Mais quelle que soit l’organisation collective, celle-ci doit être rendue effective à même l’interpénétration avec l’équipe adverse, qui évidemment cherche à la contourner. C’est dire qu’elle doit être tenue à même le mouvement, ce qui suppose des ajustements constants, voire des adaptations. Si un défenseur latéral va de l’avant, ses partenaires devront ainsi coulisser pour couvrir ses arrières. Et si les adversaires en viennent à l’offensive, ils auront à monter tous ensemble pour tenter de les mettre « hors-jeu » (un joueur n’ayant pas le droit de recevoir un ballon s’il est devant le dernier défenseur). Quant à l’attaquant, il pourra être amené à multiplier les appels dans les espaces, quitte à ne jamais toucher le ballon, pour mettre la défense en incertitude et ouvrir des possibilités d’offensive pour son équipe.

Il y a même nécessité à jouer au-delà du plan prévu, sans quoi c’est la pétrification qui menace. Sans quoi il ne pourra pas y avoir d’activité collective – il n’y aura qu’un statu quo plus ou moins maîtrisé, et qui laisse toute latitude à l’adversaire pour faire vivre la transmission du ballon comme il l’entend.

Aussi les footballeurs doivent-ils trouver un juste équilibre entre des principes contradictoires. Par exemple respecter l’organisation rationnelle, mais encore se mettre en mouvement pour créer des espaces et déborder les lignes adverses. Savoir où et comment se placer en fonction des partenaires, mais aussi sentir la présence du coéquipier, ou sentir qu’il va se démarquer et qu’il faut lui transmettre la balle avant qu’il soit hors-jeu. Et plus profondément s’acquitter de sa tâche, mais aussi faire preuve d’abnégation pour en faire un peu plus – sans toutefois en faire trop et risquer de déséquilibrer l’équipe. Ou alors couvrir un peu de terrain en plus pour aider un partenaire en difficulté, mais sans le laisser désœuvré – il risquerait de perdre confiance (mieux vaut peut-être le laisser faire et compenser ses erreurs).

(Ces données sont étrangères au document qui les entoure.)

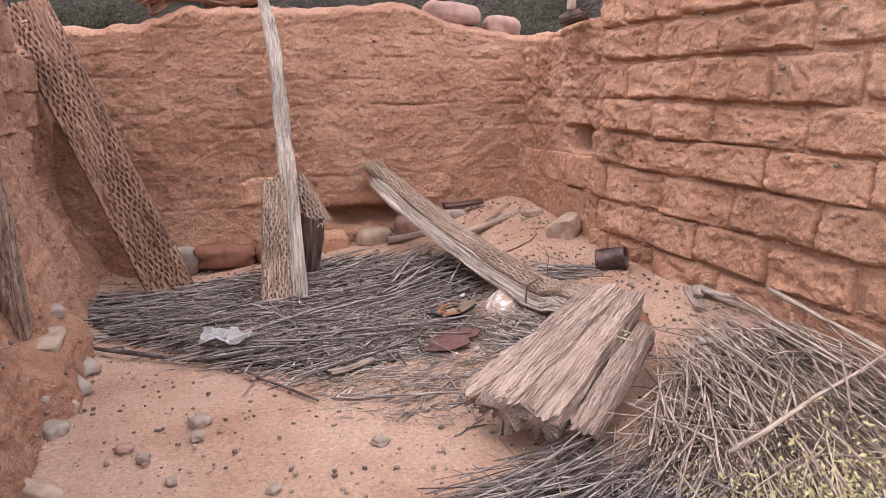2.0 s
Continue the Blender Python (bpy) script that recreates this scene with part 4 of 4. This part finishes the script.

Autant dire que l’action de chaque footballeur est ambiguë. C’est d’ailleurs ce qui peut amener deux joueurs à se gêner en attaque, ou deux défenseurs à laisser passer le ballon entre eux. Et c’est ce qui requiert que certains sachent s’imposer (crier « j’ai », « moi » pour éviter de se gêner), sans toutefois que la hiérarchie finisse par être trop rigide. Autant dire, donc, que l’équipe requiert que chacun reste en équilibre sur un fil : ni rejeter la faute sur l’autre, échapper à ses responsabilités individuelles au nom de l’équipe, ni s’en tenir à l’obéissance au plan collectif. Chacun doit assumer une vraie liberté plutôt que relayer une fausse solidarité.